## SOURCE EXCERPT
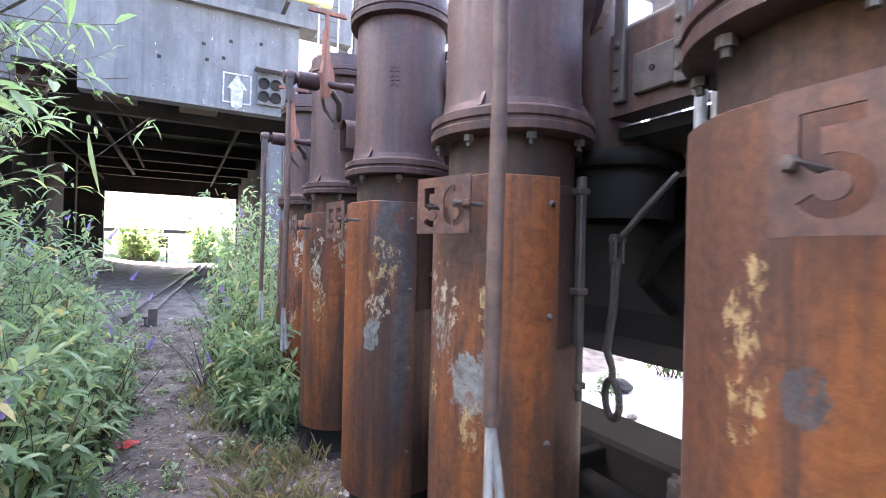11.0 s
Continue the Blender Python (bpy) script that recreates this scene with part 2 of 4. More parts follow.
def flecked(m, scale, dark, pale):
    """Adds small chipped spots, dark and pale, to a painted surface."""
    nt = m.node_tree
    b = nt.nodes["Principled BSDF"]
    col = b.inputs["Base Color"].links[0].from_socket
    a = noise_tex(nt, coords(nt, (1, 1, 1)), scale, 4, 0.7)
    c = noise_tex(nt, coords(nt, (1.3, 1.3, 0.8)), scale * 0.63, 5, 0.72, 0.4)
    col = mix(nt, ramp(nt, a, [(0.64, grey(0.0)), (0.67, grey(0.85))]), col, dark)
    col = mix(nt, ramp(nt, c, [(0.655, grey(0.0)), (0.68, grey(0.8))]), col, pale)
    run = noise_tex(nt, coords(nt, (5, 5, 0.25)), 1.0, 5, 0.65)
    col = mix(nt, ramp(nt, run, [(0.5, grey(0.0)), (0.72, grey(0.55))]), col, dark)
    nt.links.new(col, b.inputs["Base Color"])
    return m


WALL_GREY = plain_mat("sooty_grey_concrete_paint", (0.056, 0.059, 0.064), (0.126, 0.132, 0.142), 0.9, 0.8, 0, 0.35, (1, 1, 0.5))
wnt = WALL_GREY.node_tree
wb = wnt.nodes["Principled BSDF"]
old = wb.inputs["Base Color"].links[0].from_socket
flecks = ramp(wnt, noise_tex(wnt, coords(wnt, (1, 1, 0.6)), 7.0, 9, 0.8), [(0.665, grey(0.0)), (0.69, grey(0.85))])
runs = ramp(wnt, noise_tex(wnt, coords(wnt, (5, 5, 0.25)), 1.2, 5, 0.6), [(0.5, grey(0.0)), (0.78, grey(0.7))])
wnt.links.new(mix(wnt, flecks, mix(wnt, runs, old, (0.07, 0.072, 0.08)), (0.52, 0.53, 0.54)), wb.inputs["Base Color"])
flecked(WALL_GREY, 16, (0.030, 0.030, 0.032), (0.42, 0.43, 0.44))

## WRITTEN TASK
Transcribe the preceding listing in its entirety and with exact wording, leaving out pictures.

## FINAL RESULT
11.0 s
Continue the Blender Python (bpy) script that recreates this scene with part 2 of 4. More parts follow.
def flecked(m, scale, dark, pale):
    """Adds small chipped spots, dark and pale, to a painted surface."""
    nt = m.node_tree
    b = nt.nodes["Principled BSDF"]
    col = b.inputs["Base Color"].links[0].from_socket
    a = noise_tex(nt, coords(nt, (1, 1, 1)), scale, 4, 0.7)
    c = noise_tex(nt, coords(nt, (1.3, 1.3, 0.8)), scale * 0.63, 5, 0.72, 0.4)
    col = mix(nt, ramp(nt, a, [(0.64, grey(0.0)), (0.67, grey(0.85))]), col, dark)
    col = mix(nt, ramp(nt, c, [(0.655, grey(0.0)), (0.68, grey(0.8))]), col, pale)
    run = noise_tex(nt, coords(nt, (5, 5, 0.25)), 1.0, 5, 0.65)
    col = mix(nt, ramp(nt, run, [(0.5, grey(0.0)), (0.72, grey(0.55))]), col, dark)
    nt.links.new(col, b.inputs["Base Color"])
    return m


WALL_GREY = plain_mat("sooty_grey_concrete_paint", (0.056, 0.059, 0.064), (0.126, 0.132, 0.142), 0.9, 0.8, 0, 0.35, (1, 1, 0.5))
wnt = WALL_GREY.node_tree
wb = wnt.nodes["Principled BSDF"]
old = wb.inputs["Base Color"].links[0].from_socket
flecks = ramp(wnt, noise_tex(wnt, coords(wnt, (1, 1, 0.6)), 7.0, 9, 0.8), [(0.665, grey(0.0)), (0.69, grey(0.85))])
runs = ramp(wnt, noise_tex(wnt, coords(wnt, (5, 5, 0.25)), 1.2, 5, 0.6), [(0.5, grey(0.0)), (0.78, grey(0.7))])
wnt.links.new(mix(wnt, flecks, mix(wnt, runs, old, (0.07, 0.072, 0.08)), (0.52, 0.53, 0.54)), wb.inputs["Base Color"])
flecked(WALL_GREY, 16, (0.030, 0.030, 0.032), (0.42, 0.43, 0.44))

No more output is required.